Projects Management

Overview

After creating a project, click Manage to access the project detail page. This page displays project information, real-time resource usage, deployment history, traffic analytics, and build/runtime logs. The page auto-refreshes every 2 seconds during build states (cloning, installing, building) and when the project status changes.

Project Actions

  • Open App - Opens your deployed application in a new tab. Available when project status is running and has a configured domain or subdomain.
  • Start - Starts a stopped project. Available when project status is stopped.
  • Stop - Stops a running project. Available when project status is running.
  • Restart - Restarts the project container without rebuilding.
  • Redeploy - Pulls latest code from repository, rebuilds the project, and restarts. This clears previous logs and creates a new deployment version.
  • Settings - Opens modal to edit repository URL, branch, subdomain, auto-update toggle, traffic analytics toggle, and Git authentication token.
  • Delete - Permanently deletes the project including container, images, logs, environment variables, and database records. This action cannot be undone.

Project Information Card

Displays repository URL, branch name, Git provider (GitHub, GitLab, or Bitbucket with icons), port number if configured, domain or subdomain, start command if configured, created and updated timestamps with relative time, project status, project slug, and access URL with copy to clipboard button.

Resource Usage Card

Shows real-time resource metrics when project is running. CPU usage with percentage and progress bar. Memory usage with percentage and progress bar. Network I/O (received and sent bytes). Disk I/O (read and write operations). Number of processes (PIDs). Last updated timestamp. Progress bars change color based on usage: green below 50%, yellow 50-85%, red above 85%. Stats refresh every 5 seconds.

Traffic Analytics Card

Displays traffic analytics dashboard with request metrics collected from Traefik access logs and stored in ClickHouse. Only shown when traffic analytics is enabled for the project.

Deployment History Card

Lists all deployment versions for the project. Each deployment shows version number, status (building, completed, failed), Docker image tag, Git commit hash and message if available, commit author, branch name, trigger reason (manual, auto-update, rollback), build started and completed timestamps, build duration, error message if failed, and active indicator for currently running version.
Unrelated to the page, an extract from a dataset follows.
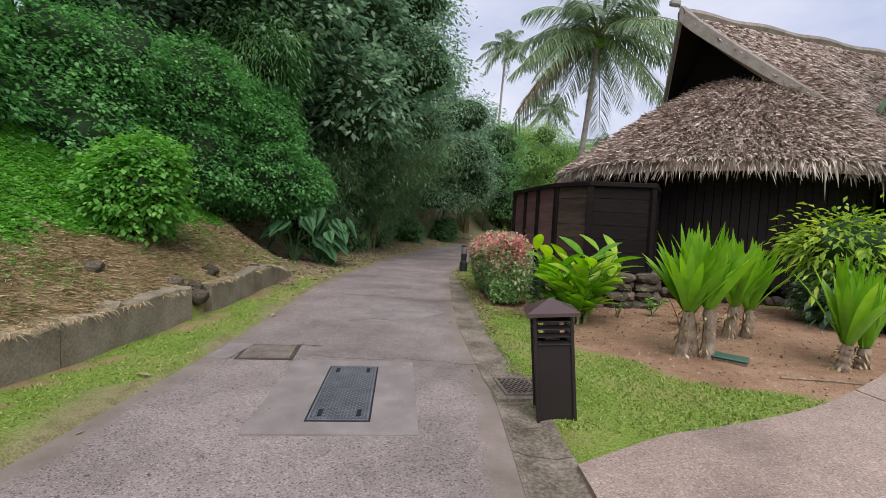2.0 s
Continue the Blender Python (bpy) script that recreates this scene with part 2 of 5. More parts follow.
def aggregate(name, base, pebble, hole, size=75.0, rim=False):
    """Worn concrete: pebbles of uneven tone, dark pits, broad stains."""
    m = bpy.data.materials.new(name)
    m.use_nodes = True
    N, K = m.node_tree.nodes, m.node_tree.links
    b = N["Principled BSDF"]
    b.inputs["Roughness"].default_value, b.inputs["Specular IOR Level"].default_value = 0.85, 0.25
    co = N.new("ShaderNodeTexCoord")
    vo = N.new("ShaderNodeTexVoronoi")
    vo.inputs["Scale"].default_value = size
    K.new(co.outputs["Object"], vo.inputs["Vector"])
    sep = N.new("ShaderNodeSeparateColor")
    K.new(vo.outputs["Color"], sep.inputs[0])
    r1 = N.new("ShaderNodeValToRGB")
    set_ramp(r1, [(0.0, hole), (0.25, base), (0.75, base), (1.0, pebble)])
    K.new(sep.outputs[0], r1.inputs[0])
    big = N.new("ShaderNodeTexNoise")
    big.inputs["Scale"].default_value, big.inputs["Detail"].default_value, big.inputs["Roughness"].default_value = 0.7, 9.0, 0.66
    K.new(co.outputs["Object"], big.inputs["Vector"])
    r2 = N.new("ShaderNodeValToRGB")
    set_ramp(r2, [(0.30, (0.60, 0.58, 0.56)), (0.5, (1.0, 0.98, 0.97)), (0.70, (1.35, 1.33, 1.31))])
    K.new(big.outputs[0], r2.inputs[0])
    mx = N.new("ShaderNodeMixRGB")
    mx.blend_type = "MULTIPLY"
    mx.inputs[0].default_value = 1.0
    info = N.new("ShaderNodeObjectInfo")
    tone = N.new("ShaderNodeMapRange")
    tone.inputs["To Min"].default_value, tone.inputs["To Max"].default_value = 0.84, 1.10
    K.new(info.outputs["Random"], tone.inputs["Value"])
    whole = N.new("ShaderNodeMixRGB")
    whole.blend_type = "MULTIPLY"
    whole.inputs[0].default_value = 1.0
    K.new(r2.outputs[0], whole.inputs[1])
    K.new(tone.outputs[0], whole.inputs[2])
    K.new(r1.outputs[0], mx.inputs[1])
    K.new(whole.outputs[0], mx.inputs[2])
    colour = mx.outputs[0]
    if rim:
        # smooth muddy cement margin along the edges of the slabs
        at = N.new("ShaderNodeAttribute")
        at.attribute_name = "rim"
        ragged = N.new("ShaderNodeTexNoise")
        ragged.inputs["Scale"].default_value, ragged.inputs["Detail"].default_value = 2.6, 7.0
        K.new(co.outputs["Object"], ragged.inputs["Vector"])
        add = N.new("ShaderNodeMath")
        add.operation = "ADD"
        K.new(at.outputs["Fac"], add.inputs[0])
        K.new(ragged.outputs[0], add.inputs[1])
        cut = N.new("ShaderNodeMapRange")
        cut.inputs["From Min"].default_value, cut.inputs["From Max"].default_value = 0.92, 1.18
        cut.inputs["To Max"].default_value = 0.85
        K.new(add.outputs[0], cut.inputs["Value"])
        mud = N.new("ShaderNodeValToRGB")
        set_ramp(mud, [(0.35, (0.15, 0.118, 0.095)), (0.65, (0.26, 0.215, 0.185))])
        K.new(big.outputs[0], mud.inputs[0])
        over = N.new("ShaderNodeMixRGB")
        K.new(cut.outputs[0], over.inputs[0])
        K.new(mx.outputs[0], over.inputs[1])
        K.new(mud.outputs[0], over.inputs[2])
        colour = over.outputs[0]
    K.new(colour, b.inputs["Base Color"])
    bp = N.new("ShaderNodeBump")
    bp.inputs["Strength"].default_value, bp.inputs["Distance"].default_value = 0.45, 0.005
    K.new(sep.outputs[1], bp.inputs["Height"])
    K.new(bp.outputs[0], b.inputs["Normal"])
    return m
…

Rollback button available for completed deployments to restore previous versions.

Build and Runtime Logs

Two log tabs: Build logs show cloning, dependency installation, and build process. Runtime logs show container output after project starts. Logs auto-scroll to latest entries. Clear logs button to remove current tab logs. Download logs button to save logs as text file with project name and date. Logs are separated at "=== Container Logs ===" marker and reversed to show latest first.

Environment Variables

Navigate to Environment Variables page by clicking on the env tab or through project settings. Add, edit, or delete environment variables as key-value pairs. Toggle visibility for sensitive values. Save changes and restart project for variables to take effect. Variables are encrypted and stored in the database.

Auto-Deploy on Git Push

Instead of clicking Redeploy by hand, you can have AODE automatically pull, rebuild, and restart a project every time you push to its repository. This works with GitHub, GitLab, and Bitbucket.

Enabling Auto-Deploy

  1. Open the project and click Settings to open the project settings.
  2. Turn on the Auto-update on Git Push toggle.
  3. Save. A unique webhook secret is generated automatically the first time you save.
  4. Reopen Settings to reveal the Webhook Configuration panel with your webhook URL and secret.

Configuring the Webhook in Your Git Provider

Copy the two values shown in the Webhook Configuration panel and add them to your repository's webhook settings:

  • Payload URLhttps://yourdomain.com/api/webhooks/git
  • Secret — the generated webhook secret (used to verify the request really came from your repo)
  • Content typeapplication/json
  • Trigger — push events

In GitHub this is under Repository → Settings → Webhooks → Add webhook. GitLab and Bitbucket have equivalent webhook settings. Once saved, every push to the project's tracked branch triggers a pull, rebuild, and restart, with a new deployment recorded in Deployment History.

Rotating the Secret

You can regenerate the webhook secret at any time from the Webhook Configuration panel. After regenerating, update the secret in your Git provider's webhook settings so deliveries continue to be accepted.